Cuando esto sucede, el sacerdote, diácono o ministro extraordinario de la Sagrada Comunión está encargado de velar por que el cuerpo y la sangre de Jesús sean tratados con la debida reverencia.
Según la Instrucción General del Misal Romano: “Si se cae la Hostia o alguna partícula, recójase con reverencia; pero si se derrama algo de la Sangre del Señor, lávese con agua el lugar donde hubiere caído y, después, viértase esta agua en el “sacrarium” (o piscina) colocado en la sacristía” (IGMR, 280).
El “sacrarium” es una pileta especial en la habitación contigua al sagrario que tiene un desagüe que va directo al suelo. De este modo, los elementos naturales regresan a la tierra de forma digna.
Este procedimiento sigue la línea de una instrucción más antigua, un documento titulado De Defectibus, que manifiesta: “Si la hostia consagrada o alguna partícula de ella cayera al suelo, debe ser recogida con reverencia, el lugar donde cayó debe ser lavado y raspado ligeramente y luego poner la pizca o raspado en el sacrarium”.
A menudo no es posible completar todos estos pasos durante la celebración de la misa, así que lo frecuente es que un sacerdote coloque un pañuelo blanco sobre el lugar para que pueda ser limpiado adecuadamente tras la misa.
La razón por la que la Iglesia se toma tantas molestias para garantizar el trato apropiado de las Sagradas Especies en la misa es porque la Iglesia cree firmemente en las palabras de Jesús: “este es mi cuerpo, esta es mi sangre”.
Según se explica en el Catecismo de la Iglesia Católica, “por la consagración del pan y del vino se opera la conversión de toda la substancia del pan en la substancia del Cuerpo de Cristo nuestro Señor y de toda la substancia del vino en la substancia de su Sangre” (CIC 1376).
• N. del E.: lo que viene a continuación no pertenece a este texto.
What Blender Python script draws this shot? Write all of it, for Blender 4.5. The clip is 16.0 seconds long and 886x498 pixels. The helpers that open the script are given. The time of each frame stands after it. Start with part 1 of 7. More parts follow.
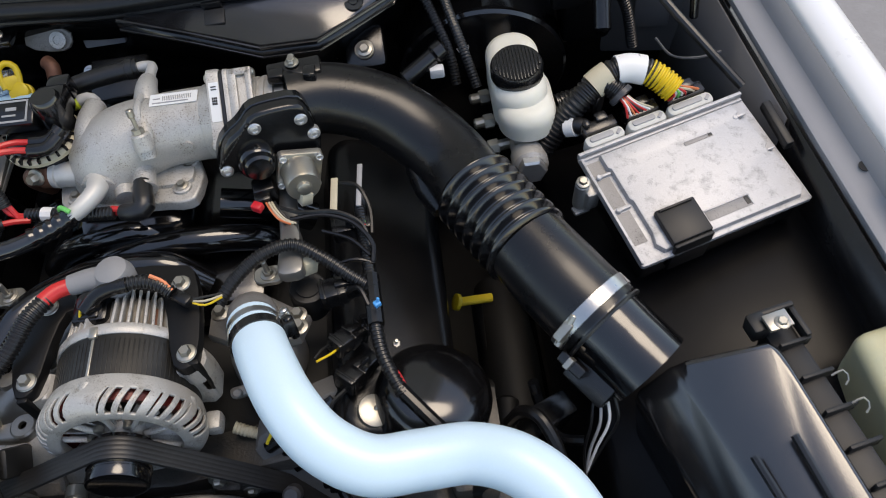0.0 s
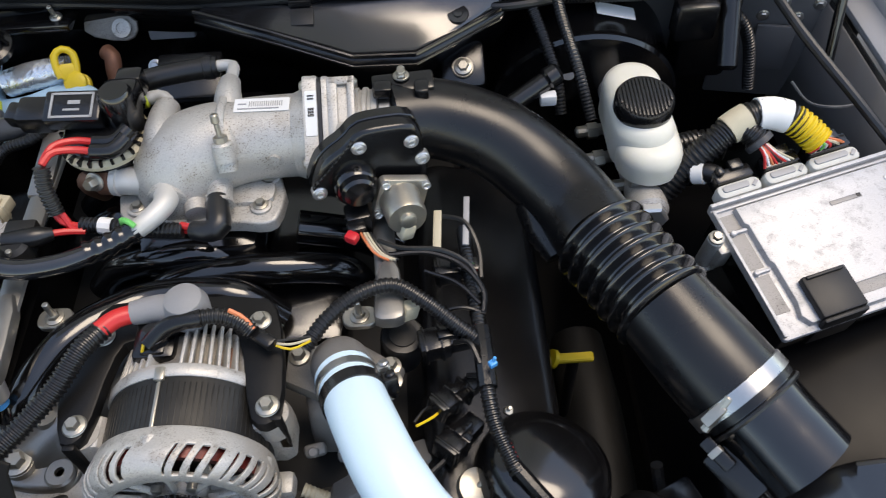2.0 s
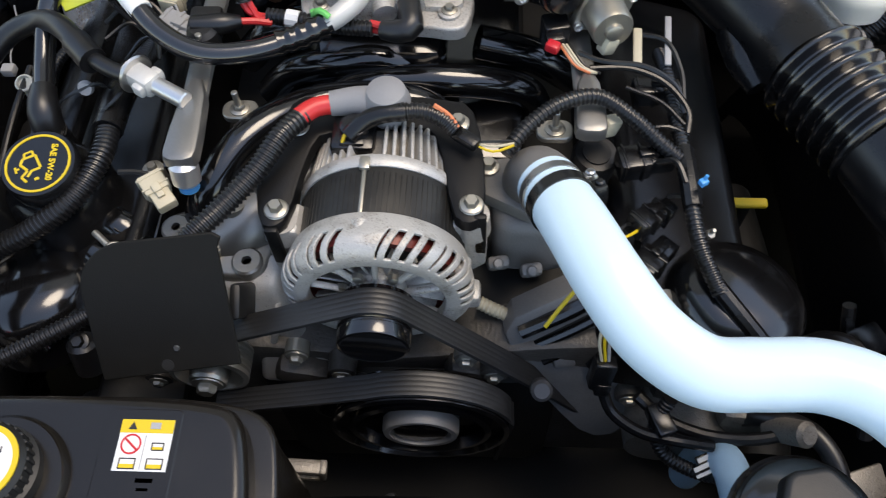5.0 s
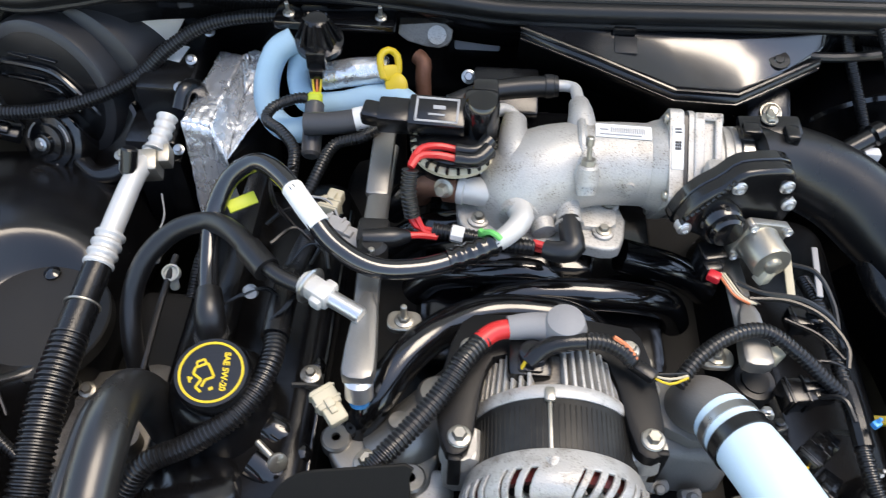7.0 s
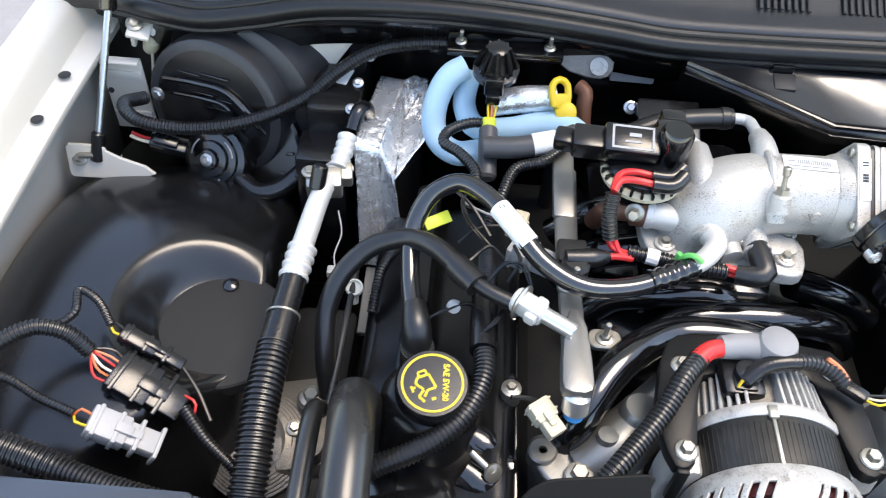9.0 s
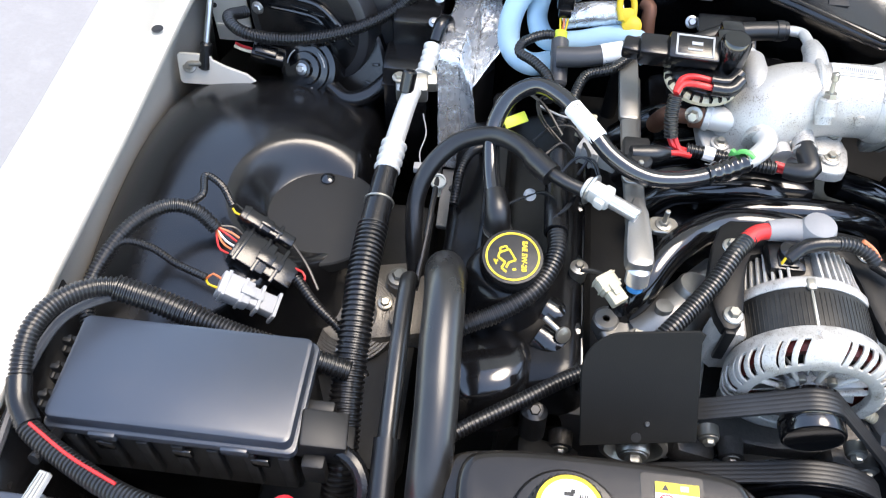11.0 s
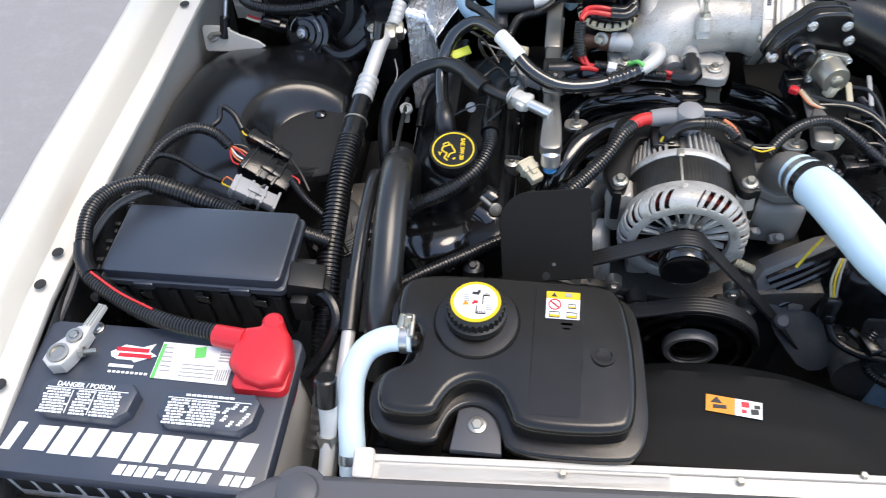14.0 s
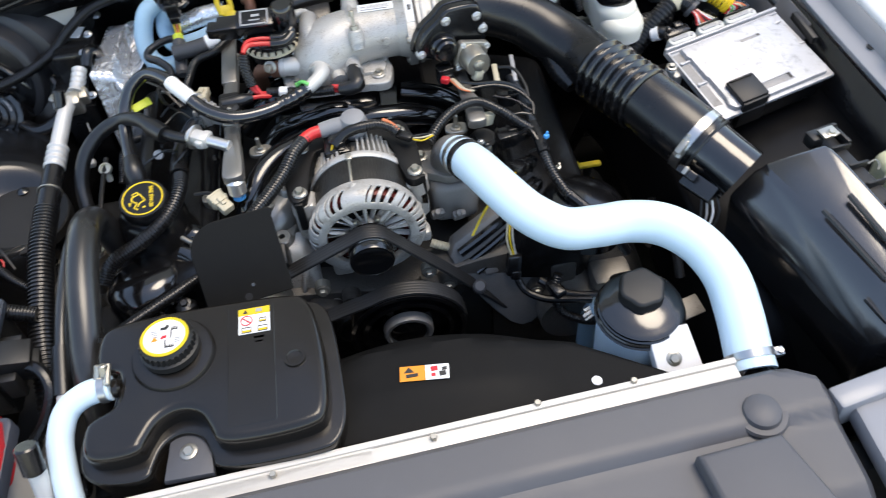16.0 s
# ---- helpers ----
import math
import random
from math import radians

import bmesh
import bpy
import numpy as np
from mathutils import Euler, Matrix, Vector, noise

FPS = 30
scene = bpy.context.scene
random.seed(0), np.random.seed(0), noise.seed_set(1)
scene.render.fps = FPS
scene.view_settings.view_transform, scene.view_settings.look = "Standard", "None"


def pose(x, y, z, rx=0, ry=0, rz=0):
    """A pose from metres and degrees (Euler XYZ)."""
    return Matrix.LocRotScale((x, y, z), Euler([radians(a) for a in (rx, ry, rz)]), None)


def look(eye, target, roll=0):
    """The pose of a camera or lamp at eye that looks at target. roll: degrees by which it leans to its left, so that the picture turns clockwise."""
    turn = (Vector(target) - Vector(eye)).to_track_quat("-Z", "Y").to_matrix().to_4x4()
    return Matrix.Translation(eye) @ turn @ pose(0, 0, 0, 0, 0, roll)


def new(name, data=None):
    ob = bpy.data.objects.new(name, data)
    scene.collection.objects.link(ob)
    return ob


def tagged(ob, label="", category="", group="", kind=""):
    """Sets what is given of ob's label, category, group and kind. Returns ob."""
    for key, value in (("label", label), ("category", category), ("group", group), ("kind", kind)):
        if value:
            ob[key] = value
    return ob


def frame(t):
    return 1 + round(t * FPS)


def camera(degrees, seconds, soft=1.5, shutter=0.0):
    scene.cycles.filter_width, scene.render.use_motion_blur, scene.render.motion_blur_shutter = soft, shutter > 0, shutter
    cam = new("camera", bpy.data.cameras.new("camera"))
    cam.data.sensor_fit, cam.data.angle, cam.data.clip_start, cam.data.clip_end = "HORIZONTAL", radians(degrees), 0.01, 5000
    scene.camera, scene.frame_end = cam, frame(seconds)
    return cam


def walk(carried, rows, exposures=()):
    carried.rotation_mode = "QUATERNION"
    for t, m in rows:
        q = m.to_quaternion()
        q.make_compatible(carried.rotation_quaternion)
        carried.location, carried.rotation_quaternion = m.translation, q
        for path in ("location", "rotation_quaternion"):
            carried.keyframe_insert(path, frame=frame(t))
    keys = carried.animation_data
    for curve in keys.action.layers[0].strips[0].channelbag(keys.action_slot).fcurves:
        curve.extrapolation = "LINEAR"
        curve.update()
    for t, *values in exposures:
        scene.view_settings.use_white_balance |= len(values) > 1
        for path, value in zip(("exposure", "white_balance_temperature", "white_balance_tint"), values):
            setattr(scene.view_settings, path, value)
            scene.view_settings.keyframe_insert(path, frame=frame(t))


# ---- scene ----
cam = camera(57.0, 16.0, soft=1.0, shutter=0.4)
PATH = [
    (0, (0.375, -0.039, 1.536), (0.333, 1.146, -0.075), -9.9),
    (0.5, (0.35, -0.001, 1.52), (0.331, 1.191, -0.086), -8.1),
    (1, (0.328, 0.025, 1.498), (0.335, 1.255, -0.079), -6.1),
    (1.5, (0.297, 0.043, 1.477), (0.302, 1.263, -0.108), -5.2),
    (2, (0.25, 0.059, 1.469), (0.251, 1.281, -0.114), -3.7),
    (2.5, (0.226, 0.049, 1.447), (0.203, 1.225, -0.171), -4.4),
    (3, (0.208, 0.034, 1.433), (0.151, 1.126, -0.242), -4.9),
    (3.5, (0.19, 0.015, 1.423), (0.104, 1.075, -0.271), -5.8),
    (4, (0.172, 0.003, 1.41), (0.063, 1.029, -0.304), -6.4),
    (4.2, (0.164, -0.001, 1.407), (0.057, 1.018, -0.311), -6.2),
    (6.3, (-0.014, 0.056, 1.438), (-0.071, 1.208, -0.196), 1.9),
    (6.5, (-0.026, 0.065, 1.451), (-0.077, 1.265, -0.149), 1.8),
    (7, (-0.066, 0.07, 1.474), (-0.11, 1.325, -0.083), 1.6),
    (7.5, (-0.131, 0.073, 1.481), (-0.175, 1.349, -0.059), 2.1),
    (8, (-0.18, 0.068, 1.482), (-0.208, 1.365, -0.04), 2.3),
    (8.5, (-0.231, 0.051, 1.488), (-0.255, 1.367, -0.018), 3.6),
    (9, (-0.268, 0.03, 1.482), (-0.291, 1.345, -0.025), 4.0),
    (9.2, (-0.279, 0.019, 1.486), (-0.311, 1.335, -0.019), 3.9),
    (11.3, (-0.303, -0.111, 1.545), (-0.423, 1.069, -0.065), 1.4),
    (11.5, (-0.3, -0.131, 1.552), (-0.428, 1.054, -0.054), 1.2),
    (12, (-0.313, -0.186, 1.562), (-0.452, 0.989, -0.051), 0.6),
    (12.5, (-0.298, -0.239, 1.573), (-0.489, 0.913, -0.05), -1.0),
    (13, (-0.269, -0.282, 1.586), (-0.517, 0.873, -0.028), -2.9),
    (13.5, (-0.21, -0.312, 1.598), (-0.443, 0.857, -0.008), -4.2),
    (14, (-0.147, -0.352, 1.619), (-0.394, 0.875, 0.059), -5.3),
    (14.5, (-0.074, -0.395, 1.632), (-0.305, 0.867, 0.098), -6.5),
    (15, (0.013, -0.429, 1.637), (-0.188, 0.867, 0.126), -7.7),
    (15.5, (0.047, -0.411, 1.64), (-0.003, 0.878, 0.111), -7.1),
    (16, (0.061, -0.413, 1.642), (0.163, 0.861, 0.104), -6.2),
]
EXPOSURES = [(0, -0.02, 8200, 13), (1.5, 0.06, 8200, 13), (2.5, 0.42, 8200, 13), (3.2, 0.38, 8200, 13), (4.0, 0.22, 8200, 13), (5.5, 0.42, 8000, 12), (7, 0.66, 7900, 12), (9, 1.10, 7800, 12), (11.5, 1.34, 7600, 12), (12.5, 1.06, 7600, 12), (13.2, 0.88, 7600, 12), (14.5, 0.52, 7700, 12), (16, 0.58, 7800, 11)]
walk(cam, [(t, look(eye, target, roll)) for t, eye, target, roll in PATH], EXPOSURES)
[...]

Con esta realidad en mente, lo que cae al suelo no es simplemente pan y vino, sino el cuerpo y la sangre de nuestro Salvador.
Esta creencia transmite todo lo que hace la Iglesia en conexión con la Eucaristía, reconociendo que Dios mismo está presente y que nuestra respuesta a estos accidentes debería configurarse por nuestro amor personal hacia aquel que nos creó.
No es una actividad escrupulosa, sino definida por la ternura y la tristeza de que nuestro Amado haya caído al suelo. Es nuestro deber recogerle y tratar Su cuerpo y sangre con todo el respeto que merece.